Rickie Weeks can't possibly keep himself off the DL in back-to-back seasons, can he?

Prior to 2010, Weeks treated the disabled list almost like a summer home. He hit the DL every season from 2006 to '09, missing a total of 243 days. (Source: Baseball Forecaster). Injuries are always a risk with Weeks, and perhaps the most troubling detail is that three of his DL visits have involved wrist problems. Generally speaking, we throw around the "injury prone" label too often, but when a player seems to have a recurring issue, you worry. It's justified.

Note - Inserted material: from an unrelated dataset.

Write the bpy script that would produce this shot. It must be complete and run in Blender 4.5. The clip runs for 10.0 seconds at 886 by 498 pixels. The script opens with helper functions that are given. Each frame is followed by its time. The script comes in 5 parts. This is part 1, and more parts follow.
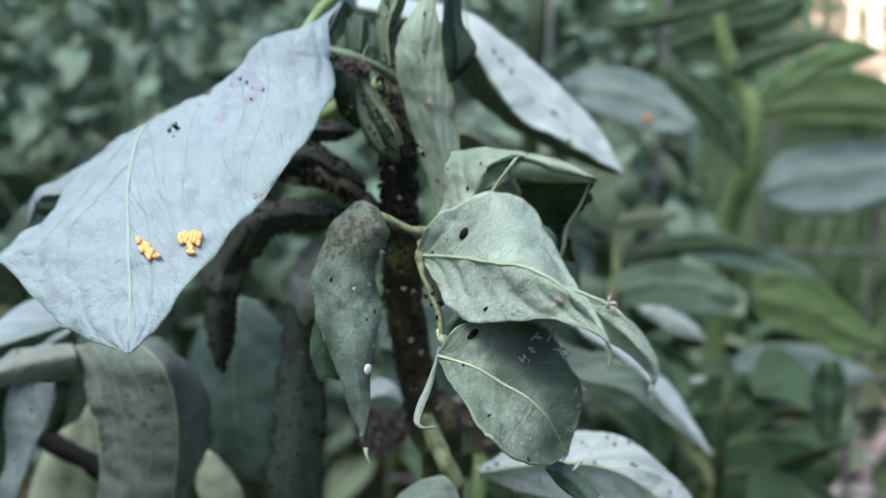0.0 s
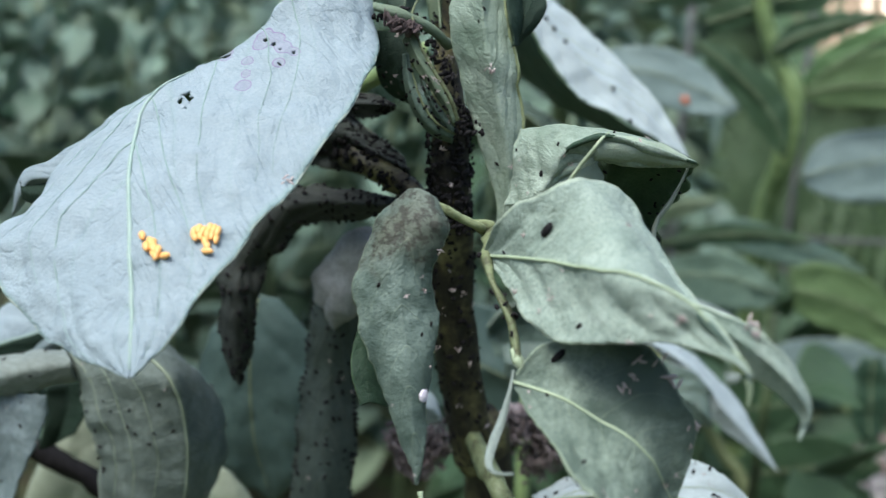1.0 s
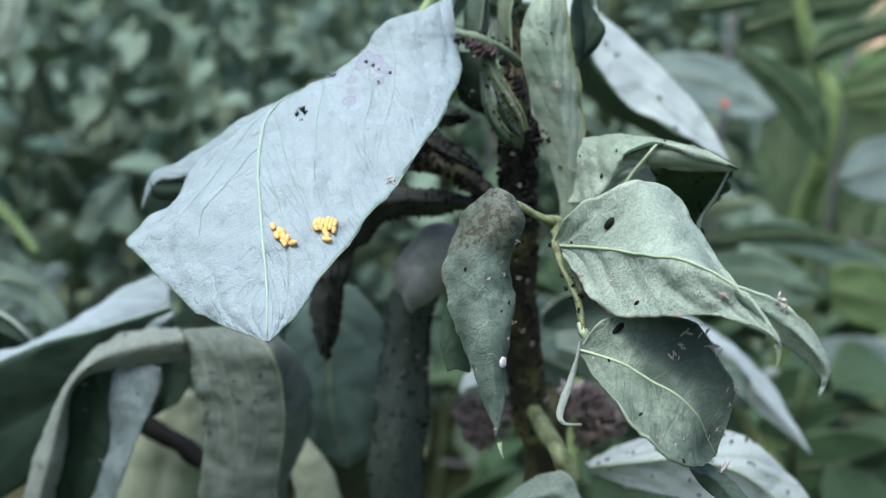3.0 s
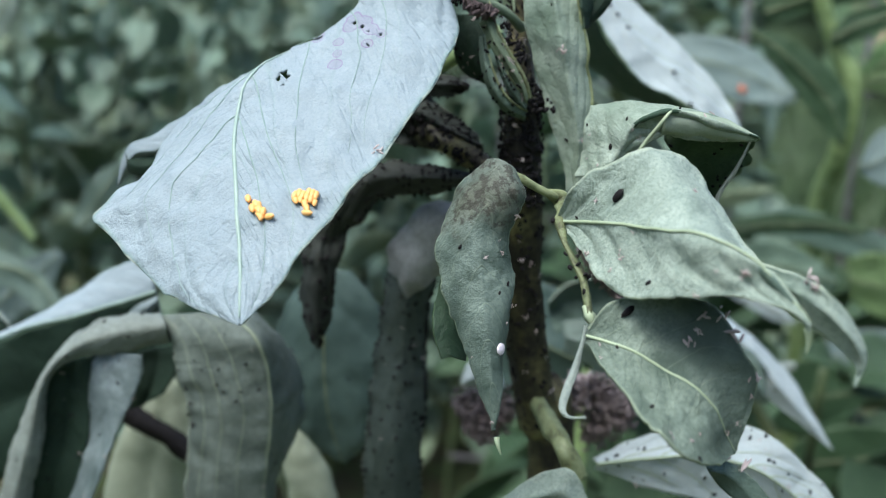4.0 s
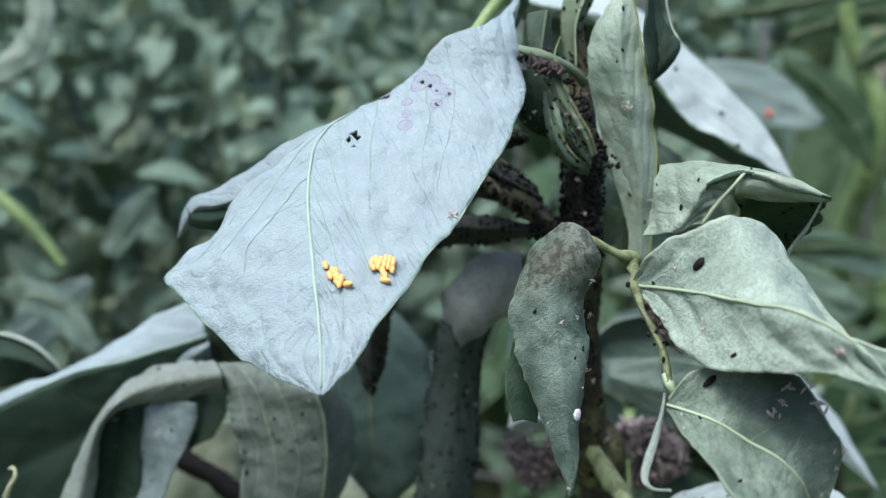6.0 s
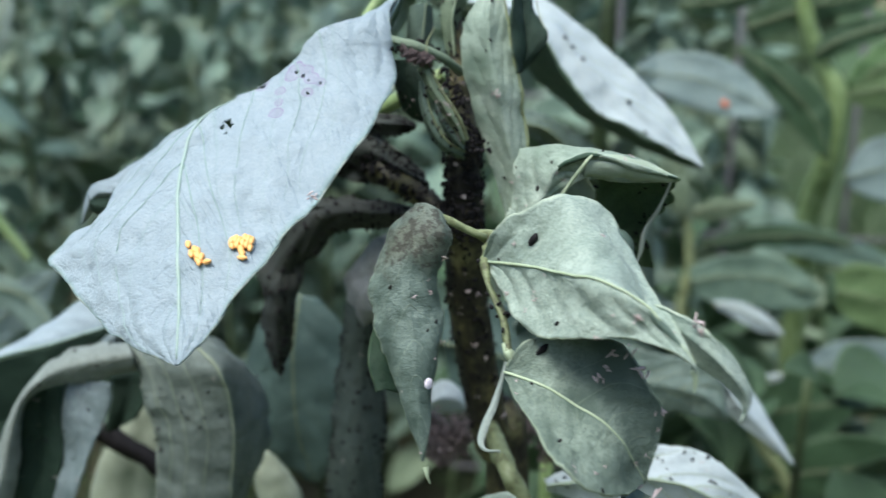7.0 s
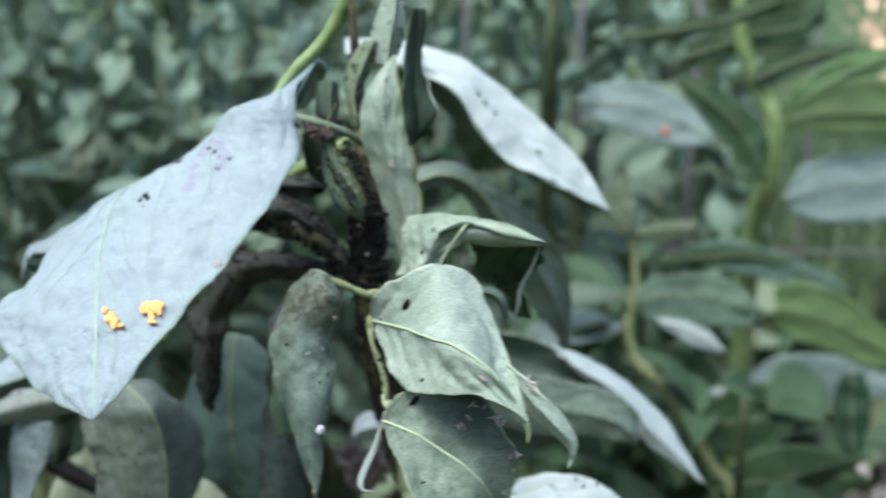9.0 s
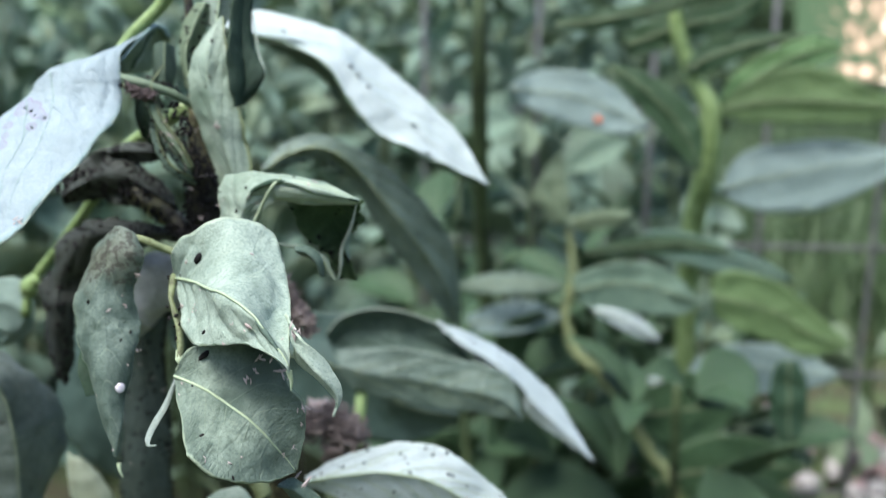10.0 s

So yeah, I'm concerned about Weeks, nervous about his draft day price tag. But there's no arguing with last year's stats: 160 games, 112 runs, 29 HR, 83 RBIs, 11 steals, .269/.366/.464. Those numbers don't really suggest any lingering wrist problems, either. For what it's worth, Weeks is entering his final arbitration year, looking toward free agency (or a multi-year extension), so he's highly incentivized to play 150 games or more.

Not sure if I'll be able to pull the trigger on this guy in Round 4, given our history together, but he did rank as the third-best player at his position last year (and No. 38 overall in Yahoo! rank). Second base isn't actually the scariest roster spot this year — that honor belongs to shortstop — so mixed leaguers shouldn't be punished too severely if they draft Weeks and he happens to break down.

John Axford: Great buy, or greatest ever buy?

Let's not get too crazy here. He's just a closer, so "greatest ever" might be pushing it. But Axford is really an ideal option for those who refuse to pay top-dollar for saves. He was a revelation last year, saving 24 games, posting terrific ratios (2.48, 1.19), and striking out a ridiculous 11.8 batters per nine innings. Trevor Hoffman(notes) is now officially out of the picture, too (and Takashi Saito(notes) is in). Axford has a closer's arsenal and a classic closer's stache. Get him. In the early mocks, he's the No. 16 relief pitcher selected, but he has top-ten (eight? five?) potential.